British democracy is sustained by a number of polite fictions: the neutrality of the monarch, the Crown in Parliament, the parity of the UK’s four nations, the binding stricture of convention, the sovereignty of parliament, the equal power of everyone’s vote. They are now being put to the flame by the government, and in the longer term it may not be possible to conjure the myths back from the ashes. Marx once remarked that the repeal of the Corn Laws saw the Tories of his day abandon every piety about the constitution and the church and reveal themselves as defenders, above all, of their rents. Johnson’s assault on Parliament and willingness to trample constitutional niceties is a similar moment of clear-eyed revelation: the Conservative Party has been denuded of its shrouds of patriotic pomp and tinsel.

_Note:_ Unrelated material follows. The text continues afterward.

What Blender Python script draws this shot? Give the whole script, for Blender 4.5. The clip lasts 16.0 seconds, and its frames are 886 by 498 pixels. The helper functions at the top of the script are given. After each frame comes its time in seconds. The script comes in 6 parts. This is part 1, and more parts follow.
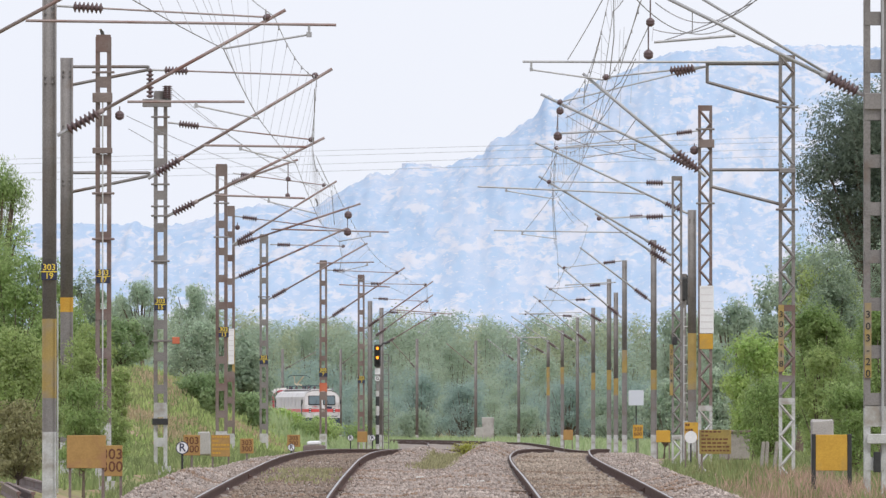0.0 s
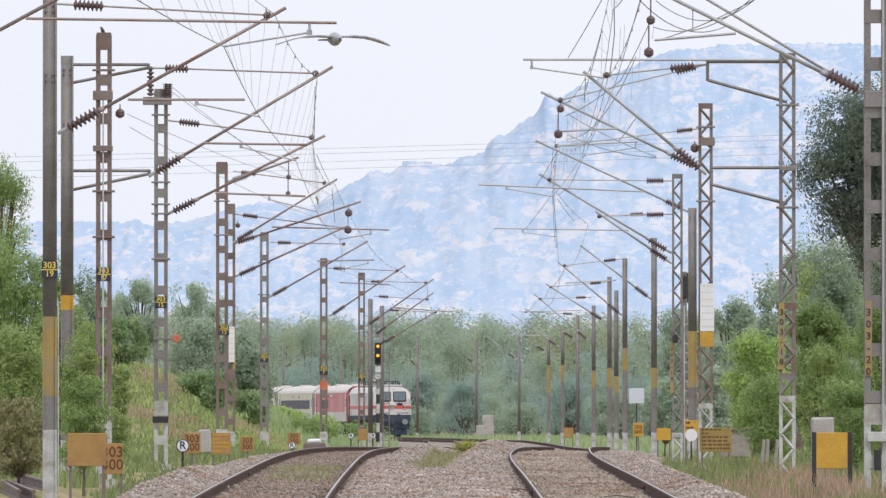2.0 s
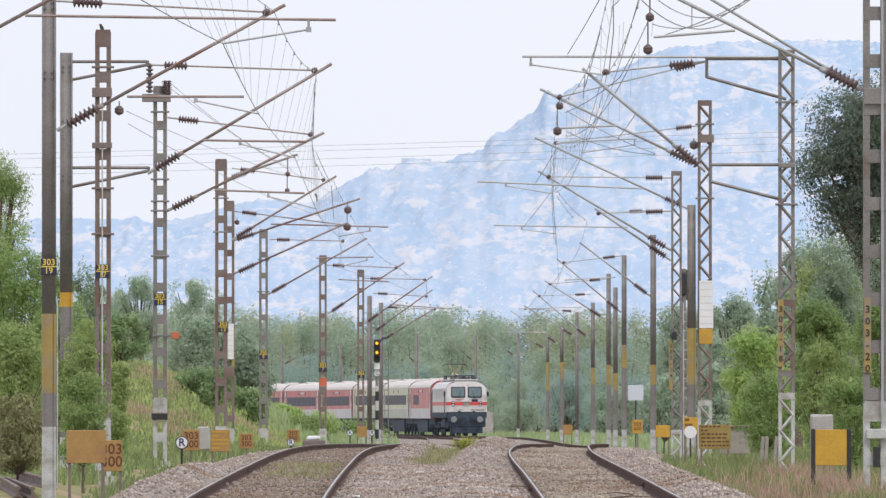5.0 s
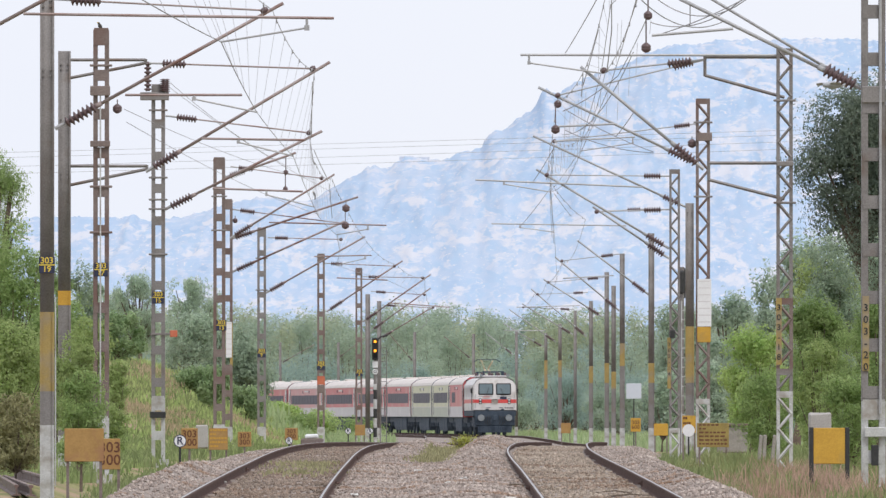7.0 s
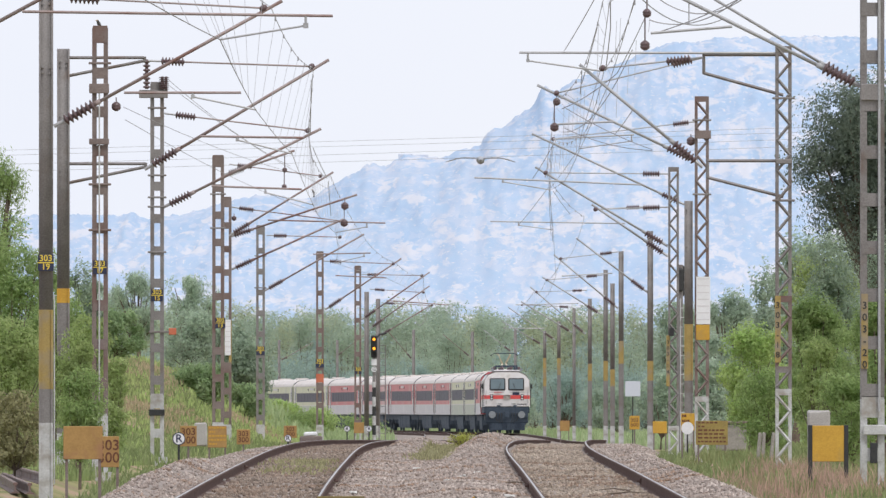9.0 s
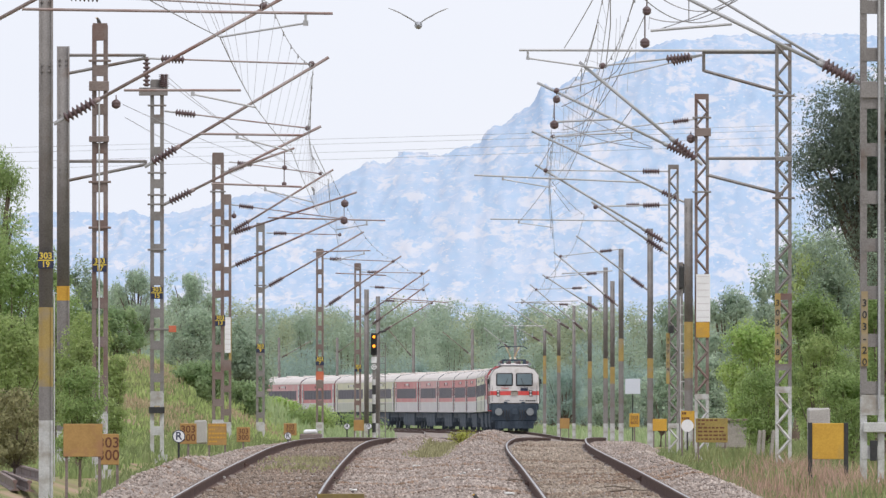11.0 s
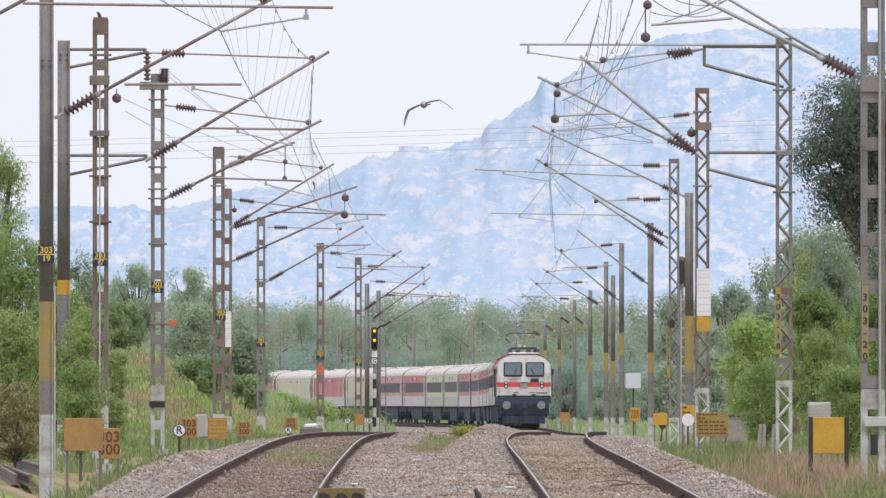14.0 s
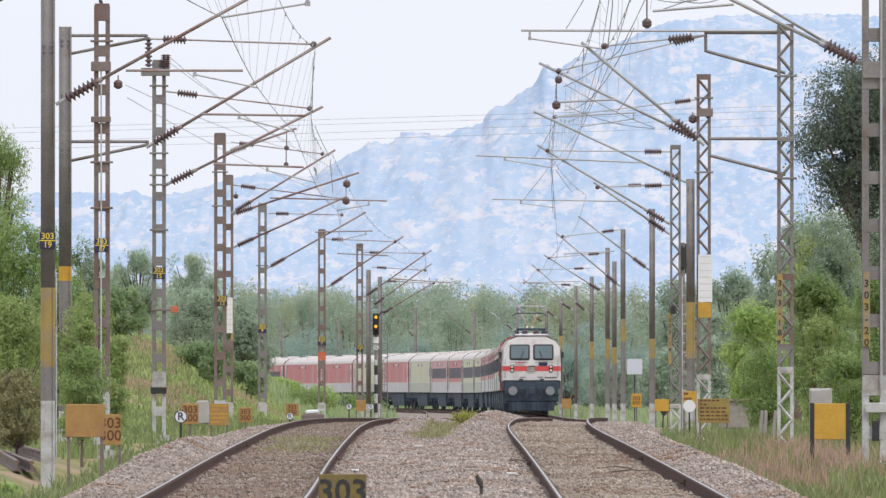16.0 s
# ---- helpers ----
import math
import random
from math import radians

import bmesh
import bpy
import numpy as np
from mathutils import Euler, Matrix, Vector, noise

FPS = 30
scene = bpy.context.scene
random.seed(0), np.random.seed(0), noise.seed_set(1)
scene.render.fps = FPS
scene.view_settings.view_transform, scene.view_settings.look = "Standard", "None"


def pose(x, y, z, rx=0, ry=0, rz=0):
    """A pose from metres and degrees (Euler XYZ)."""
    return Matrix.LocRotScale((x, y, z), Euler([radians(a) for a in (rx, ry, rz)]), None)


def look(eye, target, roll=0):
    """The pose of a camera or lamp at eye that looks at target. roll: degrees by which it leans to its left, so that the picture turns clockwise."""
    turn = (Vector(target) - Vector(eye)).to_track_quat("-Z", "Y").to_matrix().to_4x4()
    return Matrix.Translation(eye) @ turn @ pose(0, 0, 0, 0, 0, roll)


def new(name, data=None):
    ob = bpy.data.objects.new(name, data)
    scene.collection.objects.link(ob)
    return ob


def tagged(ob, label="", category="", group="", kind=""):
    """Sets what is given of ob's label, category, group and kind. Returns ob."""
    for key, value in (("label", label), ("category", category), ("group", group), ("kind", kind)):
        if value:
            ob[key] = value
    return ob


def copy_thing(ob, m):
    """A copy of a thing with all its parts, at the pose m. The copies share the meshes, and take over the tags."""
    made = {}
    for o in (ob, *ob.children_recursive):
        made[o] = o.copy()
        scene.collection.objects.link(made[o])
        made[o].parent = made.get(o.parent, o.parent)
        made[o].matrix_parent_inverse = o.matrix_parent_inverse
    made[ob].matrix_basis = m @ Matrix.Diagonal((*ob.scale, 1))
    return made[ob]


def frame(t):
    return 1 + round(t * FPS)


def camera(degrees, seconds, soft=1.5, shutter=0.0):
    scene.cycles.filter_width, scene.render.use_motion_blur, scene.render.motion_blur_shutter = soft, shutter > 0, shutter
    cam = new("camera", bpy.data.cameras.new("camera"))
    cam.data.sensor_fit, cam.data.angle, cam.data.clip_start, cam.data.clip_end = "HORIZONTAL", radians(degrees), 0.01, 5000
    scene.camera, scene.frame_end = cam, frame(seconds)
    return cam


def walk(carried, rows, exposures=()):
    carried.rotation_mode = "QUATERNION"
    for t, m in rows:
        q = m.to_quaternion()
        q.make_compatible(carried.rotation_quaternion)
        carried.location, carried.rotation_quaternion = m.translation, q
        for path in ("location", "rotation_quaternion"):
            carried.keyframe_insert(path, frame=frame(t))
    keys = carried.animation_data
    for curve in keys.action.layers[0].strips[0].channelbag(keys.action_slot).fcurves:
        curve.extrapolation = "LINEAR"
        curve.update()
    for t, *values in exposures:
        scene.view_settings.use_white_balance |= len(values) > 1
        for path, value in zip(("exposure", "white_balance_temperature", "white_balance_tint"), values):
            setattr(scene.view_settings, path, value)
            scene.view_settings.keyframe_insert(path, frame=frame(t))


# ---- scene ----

# The camera stands on a tripod between the tracks; y runs along the line, x to the right, z = 0 is the near rail head.
EYE = (0.0, 0.0, 1.53)
cam = camera(3.742, 16.0, soft=1.4)


def aim(turn, tilt):
    return pose(*EYE, 90 + tilt, 0, -turn)


ROWS = [
    (0, aim(-0.0000, 0.5658)),
    (0.5, aim(-0.0055, 0.5557)),
    (1, aim(-0.0085, 0.5578)),
    (1.5, aim(-0.0024, 0.5619)),
    (2, aim(-0.0018, 0.5569)),
    (2.5, aim(0.0028, 0.5548)),
    (3, aim(0.0031, 0.5503)),
    (3.5, aim(0.0040, 0.5512)),
    (4, aim(0.0015, 0.5499)),
    (6.5, aim(0.0063, 0.5379)),
    (7, aim(0.0096, 0.5372)),
    (7.5, aim(0.0103, 0.5312)),
    (8, aim(0.0097, 0.5299)),
    (8.5, aim(0.0130, 0.5299)),
    (9, aim(0.0143, 0.5276)),
    (11.5, aim(0.0150, 0.5153)),
    (12, aim(0.0200, 0.5113)),
    (12.5, aim(0.0127, 0.5017)),
    (13, aim(0.0090, 0.4990)),
    (13.5, aim(0.0133, 0.4960)),
    (14, aim(0.0123, 0.4927)),
    (14.5, aim(0.0150, 0.4893)),
    (15, aim(0.0126, 0.4877)),
    (15.5, aim(0.0070, 0.4777)),
    (16, aim(0.0063, 0.4342)),
]
walk(cam, ROWS)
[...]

It could be a spur to find a better foundation for democracy than our worn-out fictions.


Comments


  • 2 September 2019 at 6:51pm
    Graucho says:
    "should any find their spines" The acid test has arrived to separate the spineless from the spineful. MPs not planning to stand again, Clark et al, don't count.

    • 3 September 2019 at 11:20pm
      Graucho says: @ Graucho
      Well Dominic Cummins has proved himself quite the chiropractor.

  • 11 September 2019 at 6:59pm
    twlldynpobsais says:
    "popular protest at the usurping of sovereignty"

    Just one of the quotations from this rant one could adduce to show the utter blindness of the Remain tribe. If a referendum does not express the will of the people in the clearest democratic way possible, what pray does?
    But no, this usurpation of democracy by the globalist peons who have resisted the popular will at every turn is trotted out as a *defence* of democracy!!!!

    There's none so blind as those who cannot see.